An adequate definition of the truth-maker relation must satisfy at least four conditions. It should not fall victim to any of the following problems: (i) the problem of counterintuitive truth-makers; (ii) the problem of excluded truth-makers; (iii) the problem of missing truth-makers; and (iv) the problem of unnecessary truth-makers. A definition falls victim to the first problem if it classifies as truth-makers for a certain proposition entities that are intuitively not truth-makers for this proposition. It falls victim to the second problem if it fails to classify as a truth-maker for a certain proposition an entity that intuitively is a truth-maker for this proposition.  It falls victim to the third problem if it fails to account for any truth-maker for a certain proposition that intuitively has a truth-maker. Finally, it falls victim to the fourth problem if it classifies a truth-maker for a proposition that intuitively has no truth-maker. (Truth and Truth-Making, pp 13-4)

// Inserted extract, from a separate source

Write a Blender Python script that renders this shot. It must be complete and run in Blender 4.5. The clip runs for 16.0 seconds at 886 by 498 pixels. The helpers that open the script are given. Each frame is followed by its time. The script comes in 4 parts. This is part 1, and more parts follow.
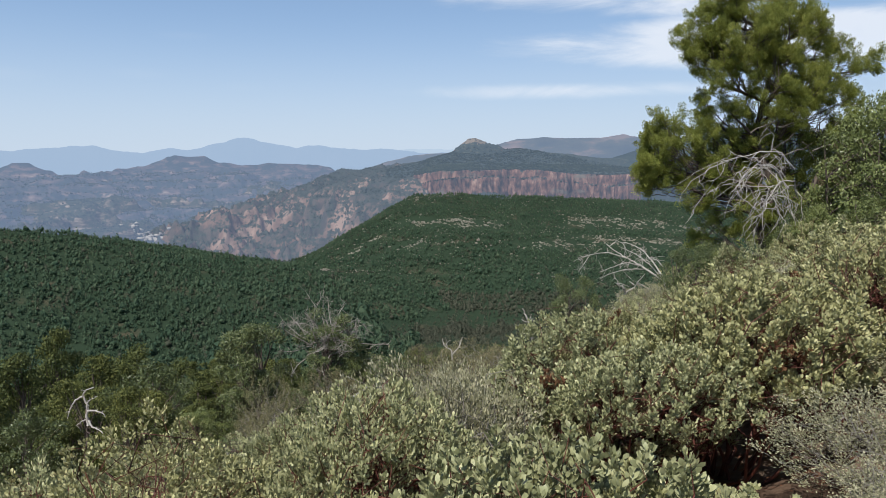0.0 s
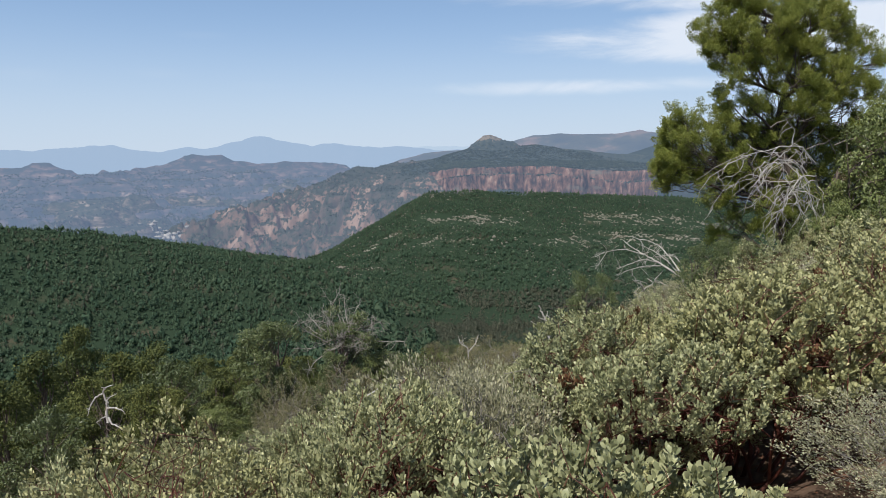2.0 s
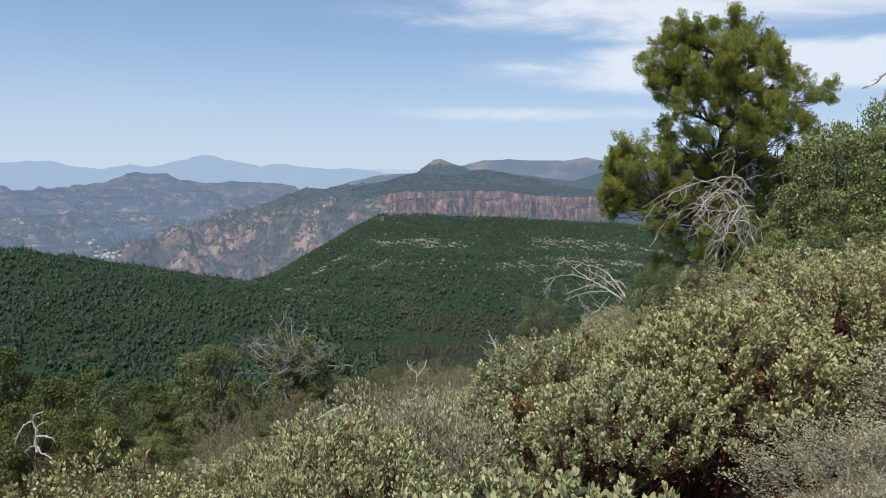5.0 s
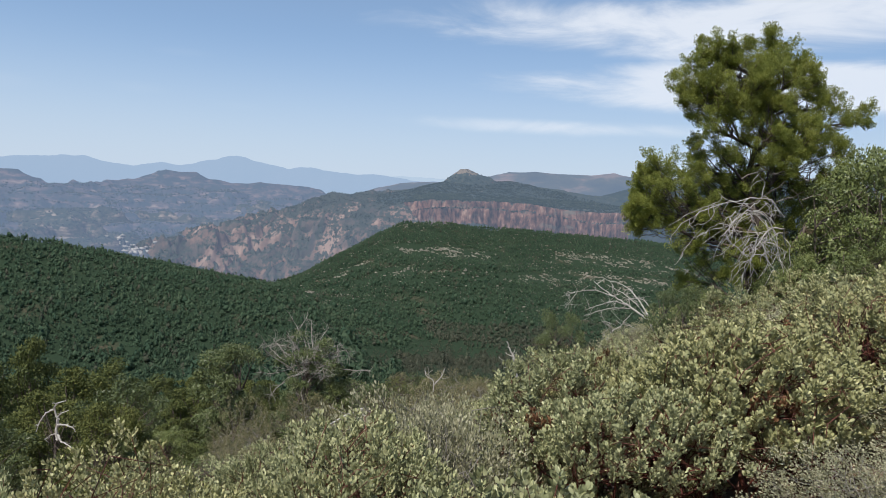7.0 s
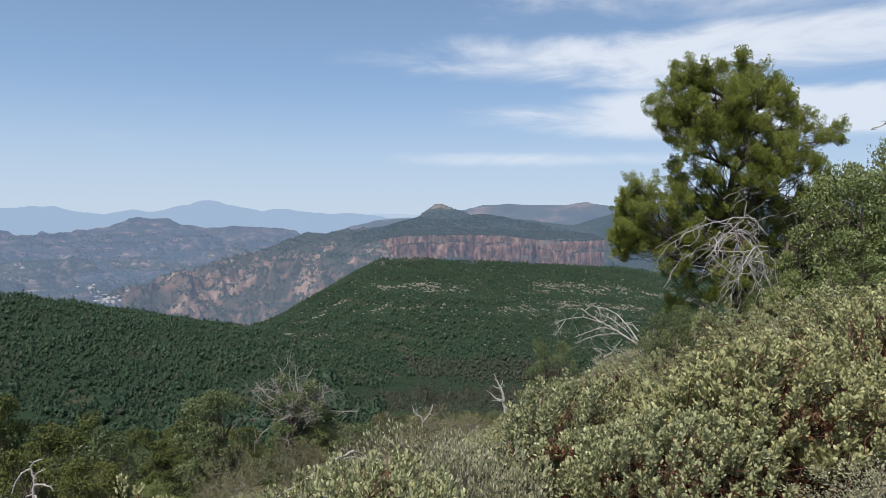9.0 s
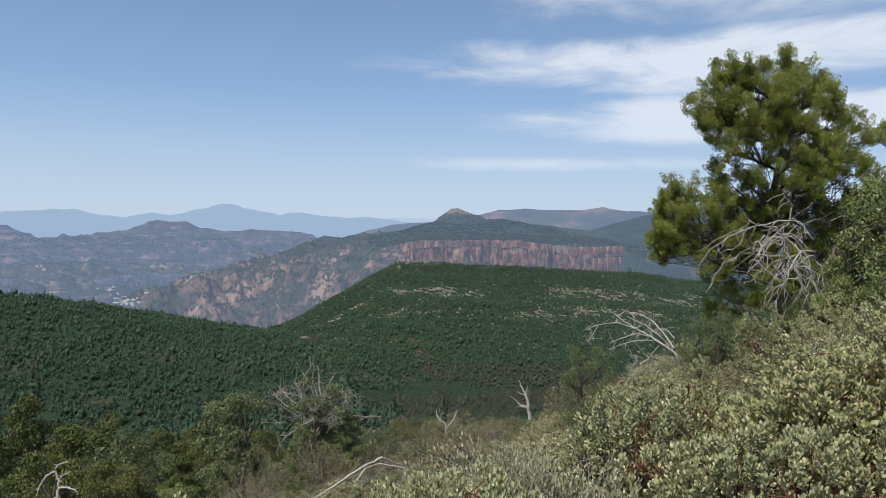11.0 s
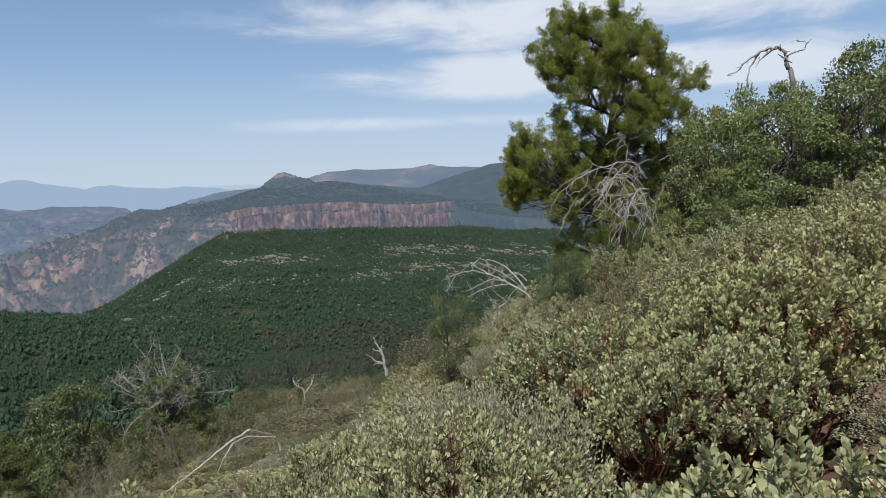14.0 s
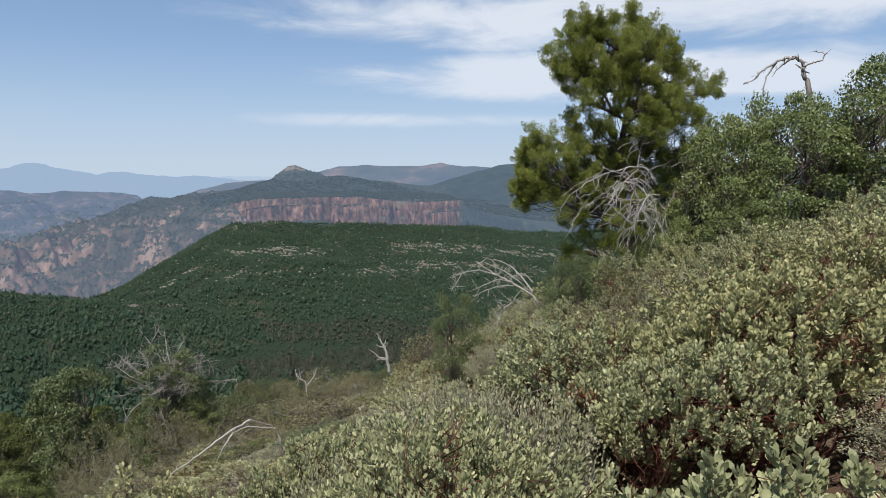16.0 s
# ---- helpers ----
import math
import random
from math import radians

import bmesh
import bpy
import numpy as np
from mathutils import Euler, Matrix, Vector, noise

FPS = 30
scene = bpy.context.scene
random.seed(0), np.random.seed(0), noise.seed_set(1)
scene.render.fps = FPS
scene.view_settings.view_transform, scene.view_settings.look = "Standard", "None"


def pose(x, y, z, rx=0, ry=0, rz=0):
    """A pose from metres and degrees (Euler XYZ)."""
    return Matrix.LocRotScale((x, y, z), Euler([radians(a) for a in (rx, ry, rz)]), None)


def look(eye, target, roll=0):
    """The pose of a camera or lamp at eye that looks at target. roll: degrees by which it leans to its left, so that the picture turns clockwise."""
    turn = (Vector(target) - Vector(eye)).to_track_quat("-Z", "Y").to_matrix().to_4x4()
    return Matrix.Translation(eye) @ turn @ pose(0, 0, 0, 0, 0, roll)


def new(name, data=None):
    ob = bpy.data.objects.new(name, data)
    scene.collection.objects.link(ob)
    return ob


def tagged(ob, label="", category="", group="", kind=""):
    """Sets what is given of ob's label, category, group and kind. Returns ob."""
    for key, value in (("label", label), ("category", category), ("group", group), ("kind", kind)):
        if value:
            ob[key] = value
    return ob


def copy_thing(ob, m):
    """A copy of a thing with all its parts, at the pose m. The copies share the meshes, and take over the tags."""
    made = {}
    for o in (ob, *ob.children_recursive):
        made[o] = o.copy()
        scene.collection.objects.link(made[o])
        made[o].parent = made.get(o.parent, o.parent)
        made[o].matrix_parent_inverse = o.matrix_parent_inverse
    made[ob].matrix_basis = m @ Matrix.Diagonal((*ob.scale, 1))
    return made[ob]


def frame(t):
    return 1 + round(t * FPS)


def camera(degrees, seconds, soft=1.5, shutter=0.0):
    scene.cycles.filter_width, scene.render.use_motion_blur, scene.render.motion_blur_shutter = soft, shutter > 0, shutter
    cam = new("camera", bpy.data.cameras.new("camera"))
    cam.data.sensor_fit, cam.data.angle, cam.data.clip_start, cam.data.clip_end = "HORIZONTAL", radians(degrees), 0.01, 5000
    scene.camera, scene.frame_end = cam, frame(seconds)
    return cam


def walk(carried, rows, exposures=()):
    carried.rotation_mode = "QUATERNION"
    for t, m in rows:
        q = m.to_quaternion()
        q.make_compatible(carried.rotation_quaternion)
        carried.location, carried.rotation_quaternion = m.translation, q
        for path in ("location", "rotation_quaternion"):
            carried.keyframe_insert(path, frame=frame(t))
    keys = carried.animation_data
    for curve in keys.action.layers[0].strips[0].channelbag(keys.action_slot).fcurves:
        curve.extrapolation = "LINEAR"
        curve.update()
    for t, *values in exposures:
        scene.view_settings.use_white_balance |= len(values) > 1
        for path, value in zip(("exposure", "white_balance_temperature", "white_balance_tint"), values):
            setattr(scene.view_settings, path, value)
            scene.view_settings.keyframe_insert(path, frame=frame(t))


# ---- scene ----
cam = camera(65.6, 16.0, soft=0.8)
PATH = [
    (0, (0.553, 0.211, 1.641), (0.446, 2.189, 1.37), -0.1),
    (0.5, (0.545, 0.229, 1.639), (0.425, 2.206, 1.367), -0.7),
    (1, (0.545, 0.241, 1.638), (0.409, 2.218, 1.365), -0.8),
    (1.5, (0.548, 0.244, 1.638), (0.401, 2.22, 1.364), -0.7),
    (2, (0.544, 0.248, 1.641), (0.392, 2.222, 1.362), -0.5),
    (2.5, (0.54, 0.257, 1.64), (0.385, 2.232, 1.363), -0.8),
    (3, (0.54, 0.259, 1.641), (0.388, 2.235, 1.37), -0.7),
    (3.5, (0.528, 0.275, 1.642), (0.385, 2.252, 1.377), -0.0),
    (4, (0.528, 0.317, 1.638), (0.501, 2.301, 1.387), -0.3),
    (4.5, (0.554, 0.298, 1.651), (0.547, 2.283, 1.411), 0.3),
    (5, (0.523, 0.285, 1.65), (0.518, 2.274, 1.438), 0.7),
    (5.2, (0.503, 0.29, 1.649), (0.497, 2.281, 1.456), 0.5),
    (7.5, (0.539, 0.285, 1.627), (0.457, 2.275, 1.445), 3.4),
    (8, (0.549, 0.288, 1.612), (0.465, 2.282, 1.484), 0.7),
    (8.2, (0.534, 0.267, 1.609), (0.492, 2.265, 1.52), -0.4),
    (10.3, (0.099, 0.707, 1.556), (0.136, 2.705, 1.479), 2.5),
    (10.5, (0.101, 0.7, 1.555), (0.097, 2.699, 1.493), 2.4),
    (11, (0.064, 0.705, 1.535), (0.009, 2.703, 1.464), 0.9),
    (11.5, (-0.007, 0.748, 1.505), (-0.003, 2.747, 1.423), -0.7),
    (12, (-0.128, 0.904, 1.488), (-0.072, 2.903, 1.425), 0.1),
    (12.5, (-0.155, 0.944, 1.486), (-0.062, 2.94, 1.383), 0.2),
    (13, (-0.226, 0.913, 1.461), (0.041, 2.888, 1.298), 1.9),
    (13.5, (-0.346, 0.882, 1.451), (-0.043, 2.849, 1.251), -0.4),
    (14, (-0.386, 0.892, 1.437), (0.036, 2.837, 1.247), -2.2),
    (14.5, (-0.391, 0.892, 1.433), (0.038, 2.837, 1.256), -1.8),
    (15, (-0.393, 0.889, 1.429), (0.046, 2.833, 1.259), -0.6),
    (15.5, (-0.381, 0.904, 1.419), (0.053, 2.848, 1.239), 0.5),
    (16, (-0.379, 0.917, 1.419), (0.022, 2.866, 1.226), 0.0),
]
walk(cam, [(t, look(eye, target, roll)) for t, eye, target, roll in PATH], exposures=[(0, 0, 6500, 10), (5.2, 0, 6500, 10), (7.5, -0.04, 6480, 10), (8.2, -0.05, 6460, 10), (10.3, -0.08, 6420, 10), (12.2, -0.11, 6430, 10), (13.0, -0.20, 6480, 10), (14.0, -0.12, 6500, 10), (16, -0.09, 6500, 10)])

# ---- world, sun, exposure ----
SUN_EL, SUN_AZ = 57.0, 212.0     # height of the sun; compass from +y towards +x
sun_dir = Vector((math.sin(radians(SUN_AZ)) * math.cos(radians(SUN_EL)), math.cos(radians(SUN_AZ)) * math.cos(radians(SUN_EL)), math.sin(radians(SUN_EL))))
sun = new("sun", bpy.data.lights.new("sun", "SUN"))
sun.data.energy, sun.data.angle, sun.data.color = 5.1, radians(0.6), (1.0, 0.95, 0.87)
sun.matrix_world = look(sun_dir * 100, (0, 0, 0))


def nodes_of(tree):
    tree.nodes.clear()
    n, l = tree.nodes, tree.links

    def add(kind, **kw):
        node = n.new(kind)
        for k, v in kw.items():
            if k.startswith("i_"):
                node.inputs[k[2:].replace("_", " ")].default_value = v
            else:
                setattr(node, k, v)
        return node
    return add, l.new


world = bpy.data.worlds.new("world")
scene.world = world
world.use_nodes = True
add, link = nodes_of(world.node_tree)
sky = add("ShaderNodeTexSky", sky_type="NISHITA", sun_disc=False, sun_elevation=radians(SUN_EL), sun_rotation=radians(SUN_AZ), altitude=1500, air_density=1.0, dust_density=0.6, ozone_density=1.2)
coord = add("ShaderNodeTexCoord")
split = add("ShaderNodeSeparateXYZ")
link(coord.outputs["Generated"], split.inputs[0])
# compass angle and height of the view's direction
turn = add("ShaderNodeMath", operation="ARCTAN2")
link(split.outputs[0], turn.inputs[0])
link(split.outputs[1], turn.inputs[1])
rise = add("ShaderNodeMath", operation="ARCSINE")
link(split.outputs[2], rise.inputs[0])


def math_node(op, a, b=None, clamp=False):
    nd = add("ShaderNodeMath", operation=op, use_clamp=clamp)
    for k, v in enumerate((a, b)):
        if v is None:
            continue
        if isinstance(v, (int, float)):
            nd.inputs[k].default_value = v
        else:
            link(v, nd.inputs[k])
    return nd.outputs[0]


# ragged edges: the angles are stirred by noise before the cloud banks are laid out
where = add("ShaderNodeCombineXYZ")
link(math_node("MULTIPLY", turn.outputs[0], 1.0), where.inputs[0])
link(math_node("MULTIPLY", rise.outputs[0], 3.6), where.inputs[1])
wisps = add("ShaderNodeTexNoise", i_Scale=5.0, i_Detail=9.0, i_Roughness=0.6, i_Distortion=0.5)
link(where.outputs[0], wisps.inputs["Vector"])
broad = add("ShaderNodeTexNoise", i_Scale=1.7, i_Detail=4.0, i_Roughness=0.55)
link(where.outputs[0], broad.inputs["Vector"])
ragged = math_node("ADD", math_node("MULTIPLY", math_node("SUBTRACT", wisps.outputs[0], 0.5), 1.9), math_node("MULTIPLY", math_node("SUBTRACT", broad.outputs[0], 0.5), 1.3))
total = None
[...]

            In this paper I propose an account which I hope will not succumb to any of these problems. Section 2 sketches a couple of the major accounts that have been given of the truth-making relation, and explains what their problems are. In Section 3 I explain the basic ideas behind my own proposal, where I introduce the idea of reference-making, and use it to account for the idea of truth-making for subject-predicate sentences, taking a truth-maker to be a reference-maker for a sentence.  In Section 4, I give a quasi-formal account of how it can be applied to truth-functional compounds, quantified sentences, and modal sentences. Section 5 gives a reply to Greg Restall’s arguments that logical considerations lead quickly to the trivialization of the truth-making relation: that everything is a truth-maker for every true truth-bearer. I show that this does not hold for my approach, and in the process show how it avoids problem (i). Next, in Section 6 I discuss some of its philosophical implications. Then, in Section 7, I show how my account, contrary to first appearance, can be tweaked to avoid truth value gaps. Section 8 answers objections to my views. Finally, I conclude the paper in Section 9.